Dillian Whyte’s world title dreams hang by a thread after the WBC suspended his position as mandatory challenger pending an investigation into a failed drugs test.
An ‘A’ sample collected by UK Anti-Doping days before his victory over Oscar Rivas earlier this month came back positive. As revealed by Sportsmail, Whyte underwent a hearing in front of a doping panel just hours before the fight at the O2 Arena.
He was cleared to fight, with victory supposedly securing him a shot at the title currently held by Deontay Wilder. But in a statement on Tuesday, the WBC revealed Whyte had been suspended pending an investigation.

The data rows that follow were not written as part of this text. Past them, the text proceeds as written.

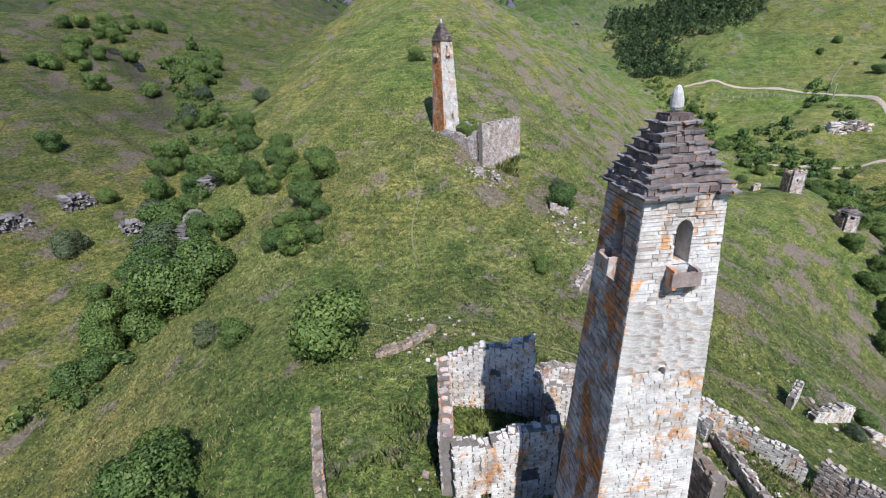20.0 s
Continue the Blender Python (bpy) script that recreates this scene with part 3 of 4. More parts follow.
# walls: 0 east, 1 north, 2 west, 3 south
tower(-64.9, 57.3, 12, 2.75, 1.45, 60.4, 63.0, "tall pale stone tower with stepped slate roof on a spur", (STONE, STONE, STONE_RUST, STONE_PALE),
      [(0, 0.15, 2.6, 0.62, 1.6), (3, 0.1, 2.6, 0.62, 1.7), (2, 0.1, 2.6, 0.62, 1.7), (1, 0, 2.6, 0.62, 1.6), (0, 0.1, 6.4, 0.3, 0.4), (3, 0.0, 7.6, 0.34, 0.45), (0, 0.1, 11.4, 0.28, 0.42), (0, 0.15, 19.6, 0.7, 1.1), (3, 0.5, 20.2, 0.62, 1.3), (3, -0.4, 12.5, 0.2, 0.25), (0, -0.5, 15.0, 0.2, 0.3)],
      [(0, 0.15, 3.3), (3, 0.1, 3.4), (2, 0.1, 3.4)], (8, SLATE, True, 1.0), seed=3)
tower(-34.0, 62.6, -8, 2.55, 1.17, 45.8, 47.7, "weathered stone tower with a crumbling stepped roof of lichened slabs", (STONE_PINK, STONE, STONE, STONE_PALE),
      [(0, 0.0, 2.2, 0.5, 1.3), (3, 0.0, 2.2, 0.55, 1.4), (1, 0, 2.2, 0.5, 1.2), (0, 0.1, 6.2, 0.28, 0.38), (0, 0.2, 10.6, 0.26, 0.4), (3, 0.4, 3.5, 0.3, 0.3), (0, 0.3, 18.6, 0.5, 0.8)],
      [(0, 0.0, 3.0), (3, 0.0, 3.1)], (9, SLATE_YELLOW, False, 1.7), 14, seed=11)
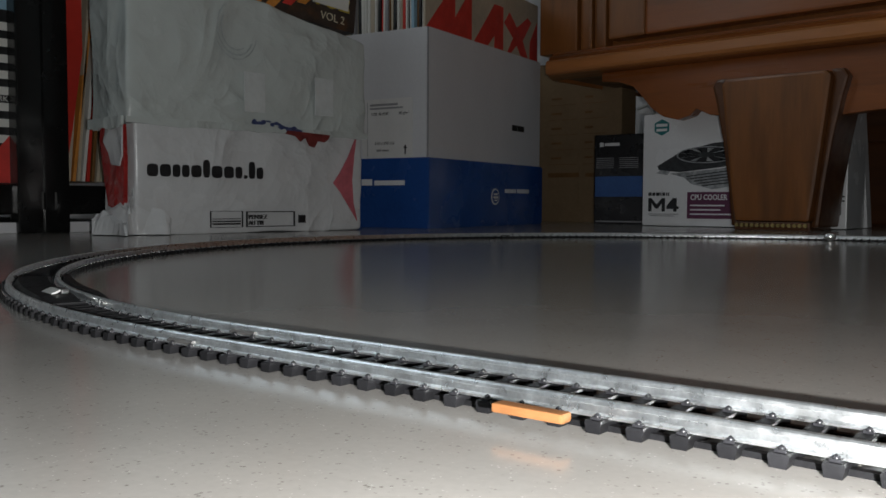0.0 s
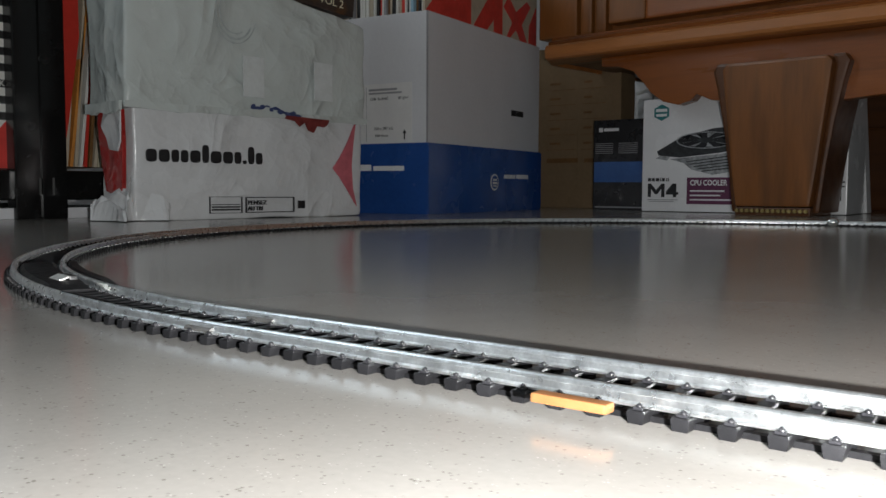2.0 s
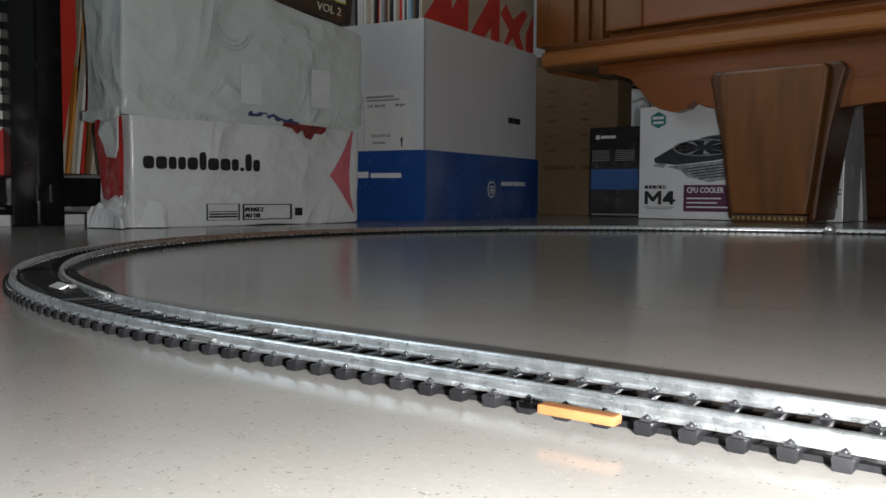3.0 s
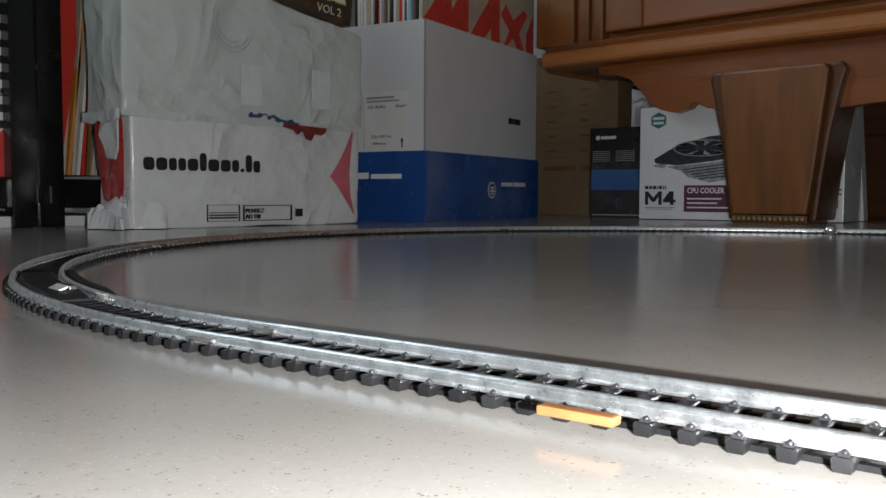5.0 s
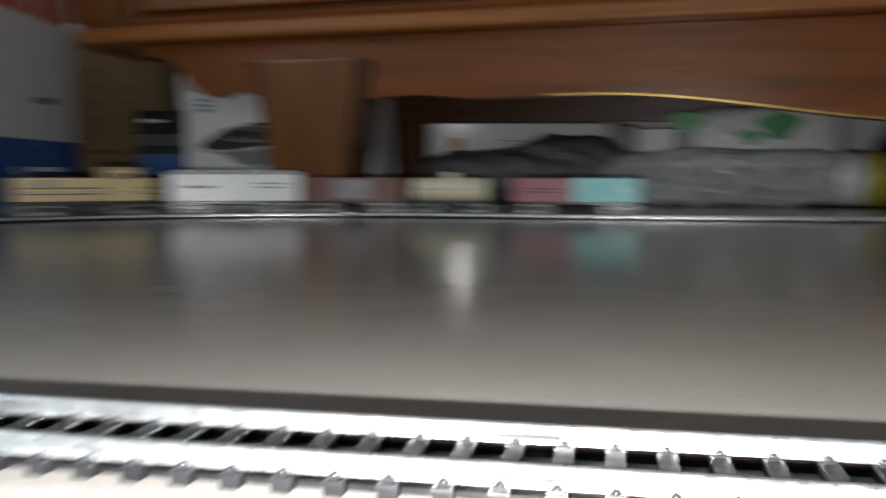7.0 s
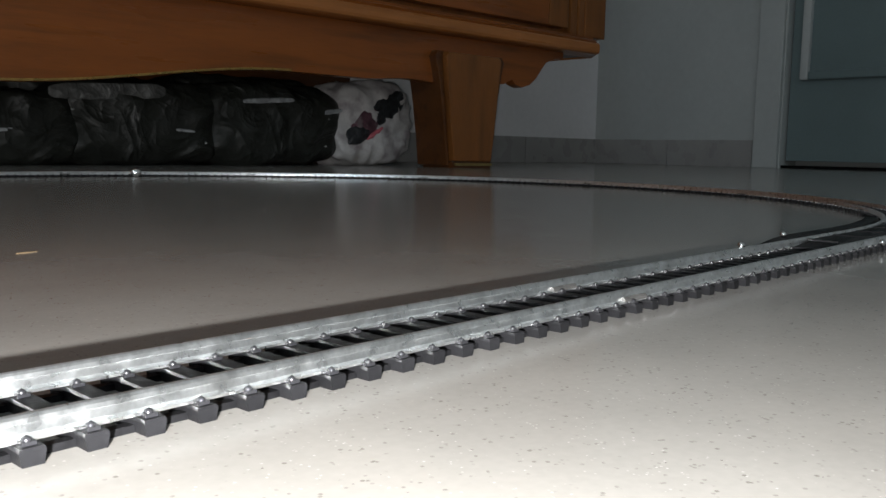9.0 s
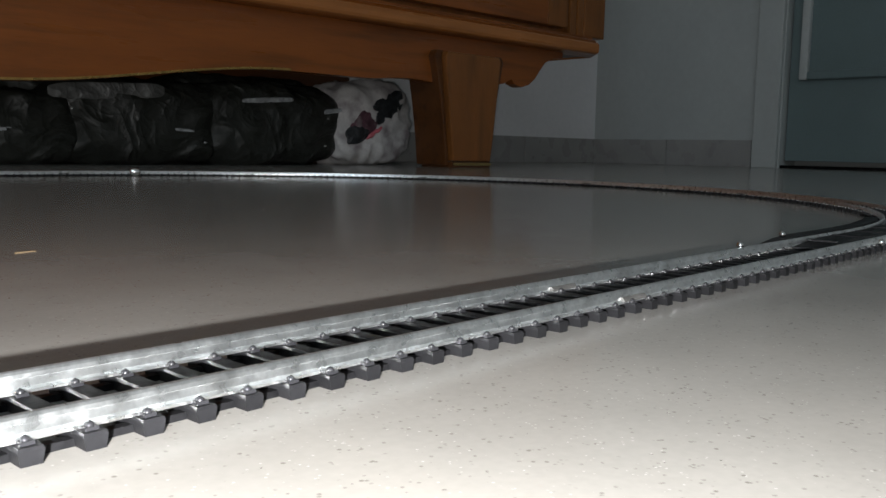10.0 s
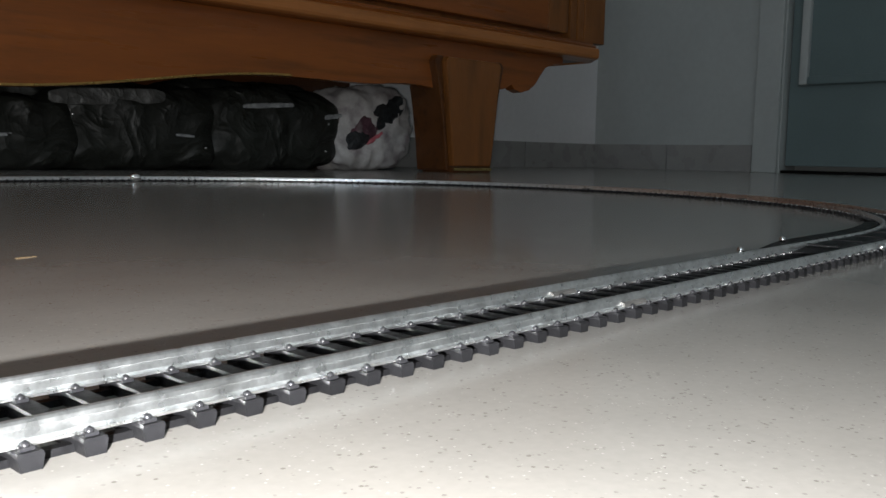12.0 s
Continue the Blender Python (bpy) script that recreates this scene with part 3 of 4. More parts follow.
def reefer():
    v = thing("refrigerator_wagon", "white model boxcar with roof hatches", "model wagon")
    part("body", bm_box(-0.063, 0.063, -0.0155, 0.0155, 0.0170, 0.0440, 0.0008), "wagon_white", v)
    part("roof", bm_prism([(-0.0165, 0.0440), (0.0165, 0.0440), (0.009, 0.0462), (-0.009, 0.0462)], -0.064, 0.064, 0.0004, axis="x"), "wagon_white", v)
    for x in (-0.052, -0.030, -0.010, 0.010, 0.030, 0.052):
        part("roof_hatch", bm_box(x - 0.0035, x + 0.0035, -0.005, 0.005, 0.0460, 0.0482, 0.0005), "wagon_white", v)
    for side in (-1, 1):
        part("sliding_door", bm_box(-0.012, 0.012, min(side * 0.0155, side * 0.0163), max(side * 0.0155, side * 0.0163), 0.0185, 0.0425, 0.0003), "wagon_white", v)
        for x in [-0.058 + 0.0074 * i for i in range(17) if abs(-0.058 + 0.0074 * i) > 0.014]:
            part("rib", bm_box(x - 0.0005, x + 0.0005, min(side * 0.0154, side * 0.0160), max(side * 0.0154, side * 0.0160), 0.0180, 0.0430), "wagon_white", v)
        for row in ((-0.05, -0.02, 0.030, 0.0325), (0.02, 0.05, 0.034, 0.0355), (0.02, 0.046, 0.030, 0.0315)):
            bars("lettering", "print_grey", v, pose(0, side * 0.0162, 0, 90, 0, 0 if side < 0 else 180), [row], 0.0002)
    part("underframe", bm_box(-0.060, 0.060, -0.0120, 0.0120, 0.0145, 0.0169, 0.0004), "frame_black", v)
    bogie(v, 0.043, 0.020), bogie(v, -0.043, 0.020)
    coupler(v, 0.061), coupler(v, -0.061)
    return v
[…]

It read: ‘An “A” Sample UKAD collected from Mr. Dillian Whyte in relation with his bout against Oscar Rivas yielded an adverse finding. In light of that adverse finding, and pending the outcome of the WBC’s own investigation and adjudicatory process, the WBC is provisionally suspending the WBC’s recognition of Dillian Whyte as WBC Interim World Heavyweight Champion and Mandatory Challenger of the division.
‘The WBC has notified Mr. Whyte and his team of the WBC’s suspension, and that it will afford Mr Whyte the opportunity to present its position to the WBC at an investigative hearing which will take place at a place and time to be announced in the near future. ‘
Throughout its investigation and hearing, the WBC will afford Mr Whyte and his team the opportunity to present any available information and materials, and any exculpatory evidence they might deem appropriate.’
It has been reported that Whyte tested positive for small amounts of epimethandienone and hydroxymethandienone, two metabolites of the banned drug Dianabol.
He could face an eight-year ban from the sport, having served a previous doping ban from 2012 for unknowingly taking an illegal supplement.
Following reports of his failed test, Whyte released his own statement earlier this month, in which he said: ‘I am so disappointed with the rubbish that has been said about me over the last few days.
‘I have lawyers dealing with it and I have been told that I can’t talk about it for good legal reasons.
‘I was cleared to fight and I won that fight fair and square.’